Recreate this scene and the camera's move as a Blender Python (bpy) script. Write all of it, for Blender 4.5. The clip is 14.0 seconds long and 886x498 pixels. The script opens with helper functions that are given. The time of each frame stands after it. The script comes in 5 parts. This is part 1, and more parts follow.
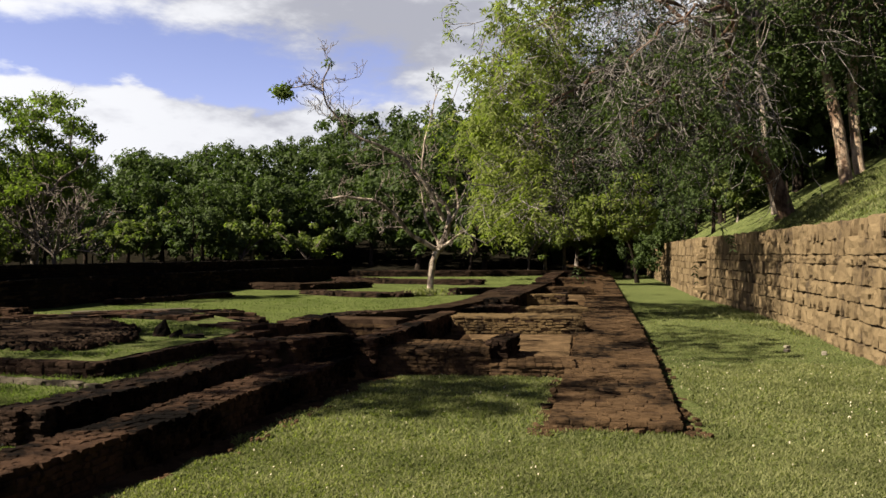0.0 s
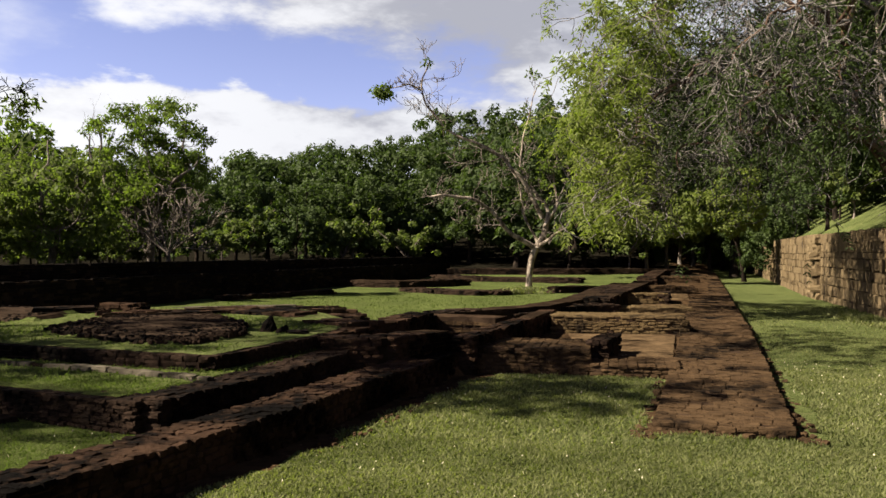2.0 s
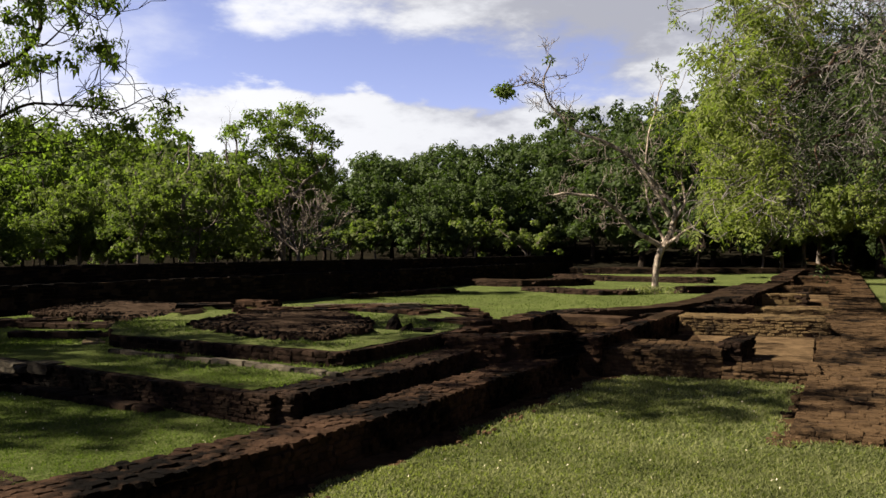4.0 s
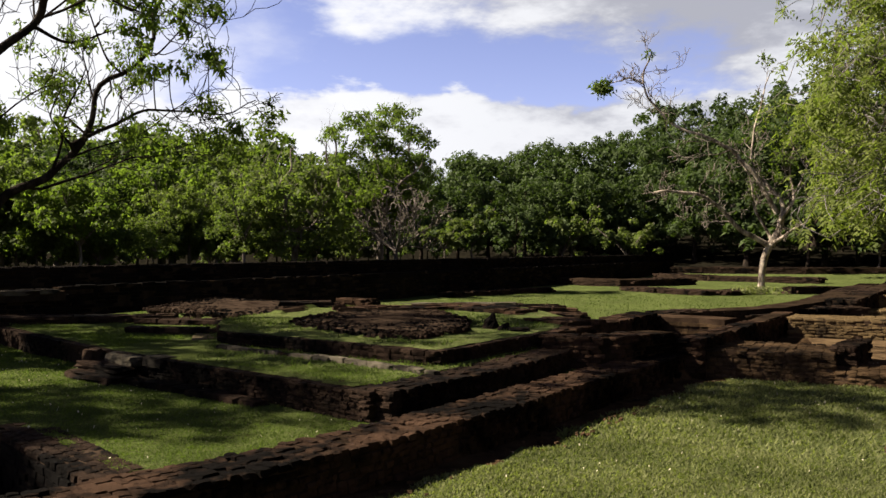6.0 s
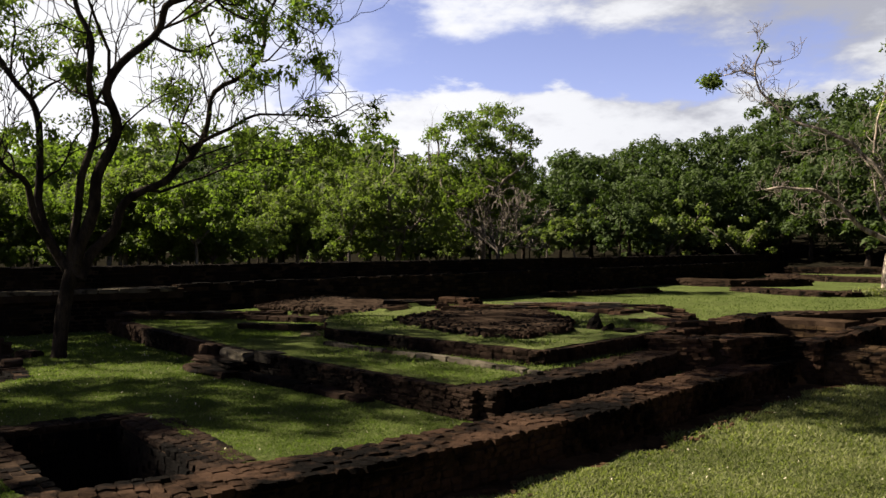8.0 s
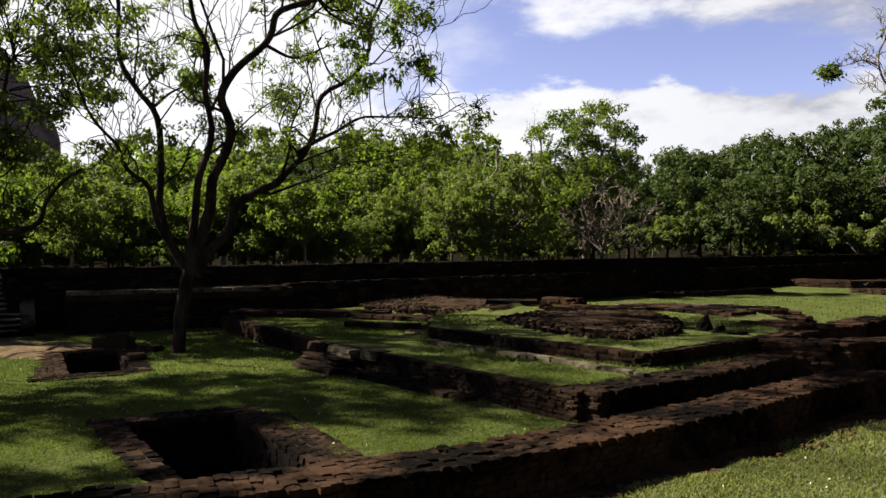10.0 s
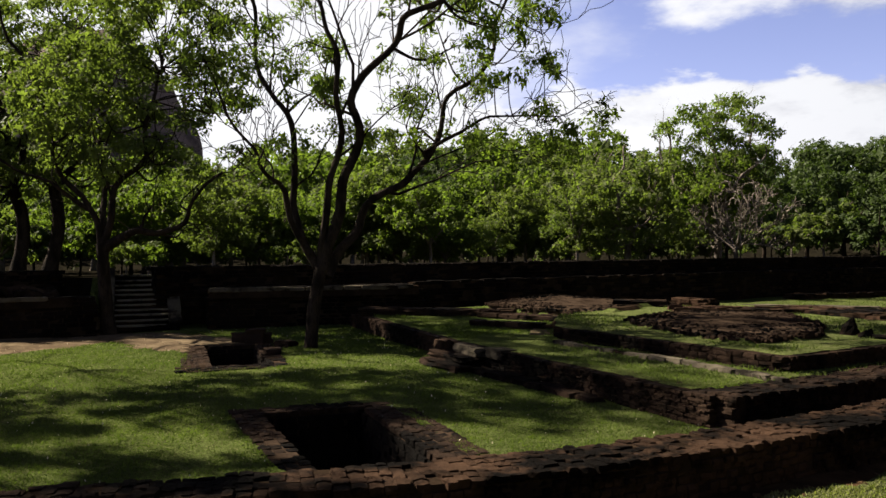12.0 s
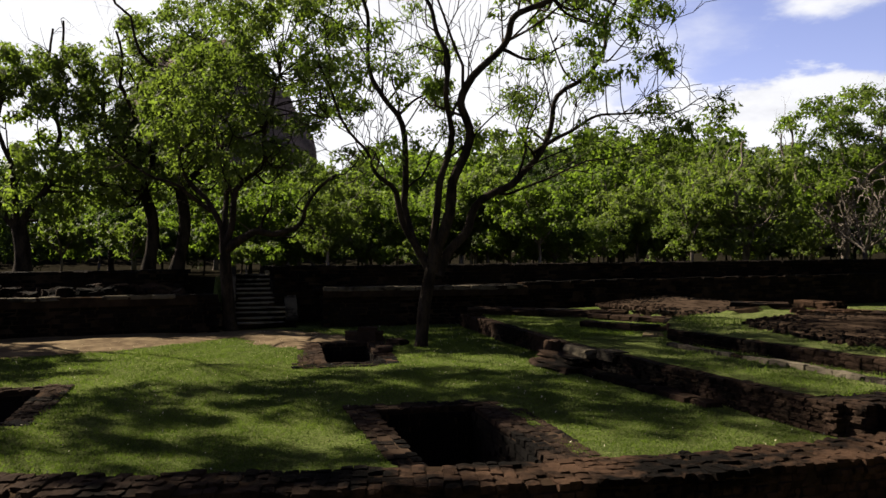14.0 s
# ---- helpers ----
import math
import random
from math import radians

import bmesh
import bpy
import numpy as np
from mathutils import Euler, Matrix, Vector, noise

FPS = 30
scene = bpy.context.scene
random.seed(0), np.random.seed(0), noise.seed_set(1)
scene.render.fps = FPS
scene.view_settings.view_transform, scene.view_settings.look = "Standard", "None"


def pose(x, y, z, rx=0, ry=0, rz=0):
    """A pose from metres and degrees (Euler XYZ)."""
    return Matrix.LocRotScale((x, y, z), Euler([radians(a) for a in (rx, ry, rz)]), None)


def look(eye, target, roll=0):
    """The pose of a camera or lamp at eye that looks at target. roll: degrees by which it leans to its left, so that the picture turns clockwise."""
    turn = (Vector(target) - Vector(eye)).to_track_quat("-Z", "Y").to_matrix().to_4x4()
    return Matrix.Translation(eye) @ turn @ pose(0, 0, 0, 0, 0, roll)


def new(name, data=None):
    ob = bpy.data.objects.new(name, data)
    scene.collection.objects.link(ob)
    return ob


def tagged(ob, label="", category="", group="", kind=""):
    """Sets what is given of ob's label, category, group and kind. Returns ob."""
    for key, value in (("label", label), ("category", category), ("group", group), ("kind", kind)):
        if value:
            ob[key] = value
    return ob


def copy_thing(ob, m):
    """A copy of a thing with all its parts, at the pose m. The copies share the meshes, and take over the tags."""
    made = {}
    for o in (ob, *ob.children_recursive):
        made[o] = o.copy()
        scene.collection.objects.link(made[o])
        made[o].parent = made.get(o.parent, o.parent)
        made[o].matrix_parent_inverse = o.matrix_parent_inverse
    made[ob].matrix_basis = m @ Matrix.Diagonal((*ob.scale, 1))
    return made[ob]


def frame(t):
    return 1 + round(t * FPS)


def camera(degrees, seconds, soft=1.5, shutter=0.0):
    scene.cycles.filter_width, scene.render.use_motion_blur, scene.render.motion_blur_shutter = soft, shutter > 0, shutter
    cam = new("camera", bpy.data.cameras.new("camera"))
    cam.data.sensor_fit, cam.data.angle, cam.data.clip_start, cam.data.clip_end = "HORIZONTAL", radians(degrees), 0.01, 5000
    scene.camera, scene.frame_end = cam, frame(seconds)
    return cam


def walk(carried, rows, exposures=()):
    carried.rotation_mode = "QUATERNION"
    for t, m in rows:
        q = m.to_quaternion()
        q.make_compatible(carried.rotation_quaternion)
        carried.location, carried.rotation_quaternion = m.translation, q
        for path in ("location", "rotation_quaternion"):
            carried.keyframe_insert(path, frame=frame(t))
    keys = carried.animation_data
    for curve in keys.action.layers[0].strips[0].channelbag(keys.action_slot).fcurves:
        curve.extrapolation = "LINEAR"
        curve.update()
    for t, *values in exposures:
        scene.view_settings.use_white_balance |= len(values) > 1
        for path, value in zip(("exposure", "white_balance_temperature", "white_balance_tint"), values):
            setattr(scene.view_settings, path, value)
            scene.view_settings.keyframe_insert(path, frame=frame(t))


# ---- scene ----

## WHAT THE TASK ASKS
Repeat the lines above exactly, and keep every picture out.

## TASK OUTPUT
Recreate this scene and the camera's move as a Blender Python (bpy) script. Write all of it, for Blender 4.5. The clip is 14.0 seconds long and 886x498 pixels. The script opens with helper functions that are given. The time of each frame stands after it. The script comes in 5 parts. This is part 1, and more parts follow.
0.0 s
2.0 s
4.0 s
6.0 s
8.0 s
10.0 s
12.0 s
14.0 s
# ---- helpers ----
import math
import random
from math import radians

import bmesh
import bpy
import numpy as np
from mathutils import Euler, Matrix, Vector, noise

FPS = 30
scene = bpy.context.scene
random.seed(0), np.random.seed(0), noise.seed_set(1)
scene.render.fps = FPS
scene.view_settings.view_transform, scene.view_settings.look = "Standard", "None"


def pose(x, y, z, rx=0, ry=0, rz=0):
    """A pose from metres and degrees (Euler XYZ)."""
    return Matrix.LocRotScale((x, y, z), Euler([radians(a) for a in (rx, ry, rz)]), None)


def look(eye, target, roll=0):
    """The pose of a camera or lamp at eye that looks at target. roll: degrees by which it leans to its left, so that the picture turns clockwise."""
    turn = (Vector(target) - Vector(eye)).to_track_quat("-Z", "Y").to_matrix().to_4x4()
    return Matrix.Translation(eye) @ turn @ pose(0, 0, 0, 0, 0, roll)


def new(name, data=None):
    ob = bpy.data.objects.new(name, data)
    scene.collection.objects.link(ob)
    return ob


def tagged(ob, label="", category="", group="", kind=""):
    """Sets what is given of ob's label, category, group and kind. Returns ob."""
    for key, value in (("label", label), ("category", category), ("group", group), ("kind", kind)):
        if value:
            ob[key] = value
    return ob


def copy_thing(ob, m):
    """A copy of a thing with all its parts, at the pose m. The copies share the meshes, and take over the tags."""
    made = {}
    for o in (ob, *ob.children_recursive):
        made[o] = o.copy()
        scene.collection.objects.link(made[o])
        made[o].parent = made.get(o.parent, o.parent)
        made[o].matrix_parent_inverse = o.matrix_parent_inverse
    made[ob].matrix_basis = m @ Matrix.Diagonal((*ob.scale, 1))
    return made[ob]


def frame(t):
    return 1 + round(t * FPS)


def camera(degrees, seconds, soft=1.5, shutter=0.0):
    scene.cycles.filter_width, scene.render.use_motion_blur, scene.render.motion_blur_shutter = soft, shutter > 0, shutter
    cam = new("camera", bpy.data.cameras.new("camera"))
    cam.data.sensor_fit, cam.data.angle, cam.data.clip_start, cam.data.clip_end = "HORIZONTAL", radians(degrees), 0.01, 5000
    scene.camera, scene.frame_end = cam, frame(seconds)
    return cam


def walk(carried, rows, exposures=()):
    carried.rotation_mode = "QUATERNION"
    for t, m in rows:
        q = m.to_quaternion()
        q.make_compatible(carried.rotation_quaternion)
        carried.location, carried.rotation_quaternion = m.translation, q
        for path in ("location", "rotation_quaternion"):
            carried.keyframe_insert(path, frame=frame(t))
    keys = carried.animation_data
    for curve in keys.action.layers[0].strips[0].channelbag(keys.action_slot).fcurves:
        curve.extrapolation = "LINEAR"
        curve.update()
    for t, *values in exposures:
        scene.view_settings.use_white_balance |= len(values) > 1
        for path, value in zip(("exposure", "white_balance_temperature", "white_balance_tint"), values):
            setattr(scene.view_settings, path, value)
            scene.view_settings.keyframe_insert(path, frame=frame(t))


# ---- scene ----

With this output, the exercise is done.